Compensation systems are small-scale wicked problems: They operate on groups of people, it’s difficult to run independent trials, the system changes with everything you do, unintended consequences are easy to achieve, and it’s hard to judge success. But if you’re the leader of a company you have no choice but to wrestle with this problem. One big but common mistake you should avoid is conflating compensation with motivation.
When we use compensation as motivation, we try to reward people to get them to do what’s good for the company. Daniel Pink’s book Drive is the best, simple explanation I know of for what motivates knowledge workers. In a nutshell, Pink says that mastery, autonomy and purpose are effective, intrinsic motivations.
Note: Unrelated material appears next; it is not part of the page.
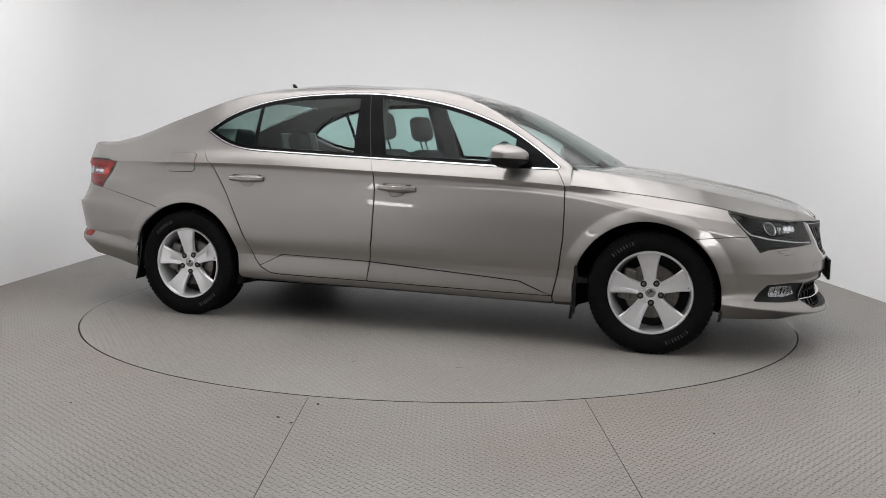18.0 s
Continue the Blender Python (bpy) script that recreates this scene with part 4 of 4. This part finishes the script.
# ---- car: mirrors, handles, badges, plates, aerial ----
WHITE = varied(material("plate_white", (0.82, 0.82, 0.82), 0.35, 0, 0.3), (0.84, 0.84, 0.84), (0.80, 0.80, 0.80), 40, (0.3, 0.4))
INK = material("black_ink", (0.01, 0.01, 0.012), 0.4)
GREEN = material("green_ink", (0.10, 0.32, 0.06), 0.4)
GREY_INK = material("grey_ink", (0.25, 0.25, 0.26), 0.5)
MIRROR = material("mirror_glass", (0.22, 0.235, 0.24), 0.02, 1.0)


def blob(centre, size, power, nu=56, nv=36):
    """A superellipsoid skin, as a Skin in car places."""
    a = np.linspace(0, 2 * math.pi, nu)
    b = np.linspace(-math.pi / 2, math.pi / 2, nv)
    sp = lambda t, e: np.sign(t) * np.abs(t) ** e
    A, B = np.meshgrid(a, b, indexing="ij")
    x = sp(np.cos(B), power[1]) * sp(np.cos(A), power[0])
    y = sp(np.cos(B), power[1]) * sp(np.sin(A), power[0])
    z = sp(np.sin(B), power[1])
    pts = np.stack([x * size[0], y * size[1], z * size[2]], 2) + np.array(centre)
    return Skin.grid(pts, np.stack([pts[..., 0], pts[..., 2]], 2), False)


def shaped_mirror():
    s = blob((0, 0, 0), (1, 1, 1), (0.55, 0.50))
    v = s.v.copy()
    # domed towards the front, cut off flat behind, tapering outwards and rising at the tip
    x, y, z = v[:, 0], v[:, 1], v[:, 2]
    out = -y
    px = np.where(x > 0, x * .100, x * .036)
    nose = 1 - .50 * np.clip(x, 0, 1) ** 1.3
    taper = 1 - .22 * np.clip(out, -1, 1)
    v2 = np.stack([px * taper + 2.035 - .028 * out, -.905 + y * .108, 1.024 + z * np.where(z > 0, .076, .062) * nose * (1 - .36 * np.clip((out + .35) / 1.35, 0, 1) ** 1.4) + .004 * out], 1)
    sk = Skin(v2, s.n, np.stack([v2[:, 0], v2[:, 2]], 1), s.f)
    fn = np.cross(v2[sk.f[:, 1]] - v2[sk.f[:, 0]], v2[sk.f[:, 2]] - v2[sk.f[:, 0]])
    n = np.zeros_like(v2)
    for k in range(3):
        np.add.at(n, sk.f[:, k], fn)
    n /= np.maximum(np.linalg.norm(n, axis=1, keepdims=True), 1e-9)
    if ((n * (v2 - v2.mean(0))).sum()) < 0:
        n = -n
        sk.f = sk.f[:, ::-1]
    sk.n = n
    return sk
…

Extrinsic motivations like money, titles, and rewards have at most a short-term effect on desired behavior. If the research that Pink describes in Drive is correct, then it stands to reason that compensation is unlikely to be effective at motivating people. On the other hand, if compensation systems are perceived to be unfair, extrinsic rewards can be powerful de-motivators.
You might conclude that if extrinsic rewards like money are not effective at motivating people, then it must be that people aren’t interested in money. Yet that’s clearly not the case. Money is of course legitimately and critically important. It allows us to feed, shelter and protect ourselves and our families. It provides for luxuries, small and large. Money definitely matters to people.
If you create a reward system with money at its core, people will pay an inordinate amount of attention to the system. They will study the rules, look for loopholes, model alternative strategies, and generally spend a lot of time and creative energy figuring out how to get the most money from the system. I think it’s telling that we use the term “game the system” to describe this behavior — if you set up an interesting game, people will play it. Perhaps doing well at the game, independent of the explicit reward of the game, is motivating in and of itself. In effect, winning the game provides payoffs to individuals as a form of mastery.
If money is a poor motivator, why do so many companies rely on it for that purpose? Apparent simplicity. It appears to be simple to set up a compensation game based on money. Much simpler, for example, than creating a company culture and job roles that feed intrinsic motivation.
In theory, a perfect compensation game would be one that only rewards individuals for desirable outcomes for the company with no unintended consequences and no money spent unnecessarily. In practice, it seems to me that it’s very easy to build games that have two fundamental flaws: Either the reward can be won with little or no impact on the company, or maximizing individual winnings looks beneficial in the short-term, but actually hurts the company in the long-term. Given the complexity of even relatively simple businesses like innovation services firms, your chances of designing a perfect game seem small, and therefore the most likely outcome is time, talent and creativity wasted on outcomes of dubious or even detrimental value to the company.
I know I can’t craft a perfect compensation game. Instead, my approach is to avoid the powerful de-motivation of unfair compensation while focusing effort on creating conditions and opportunities for employees to thrive through the intrinsic motivation channels of mastery, autonomy and purpose.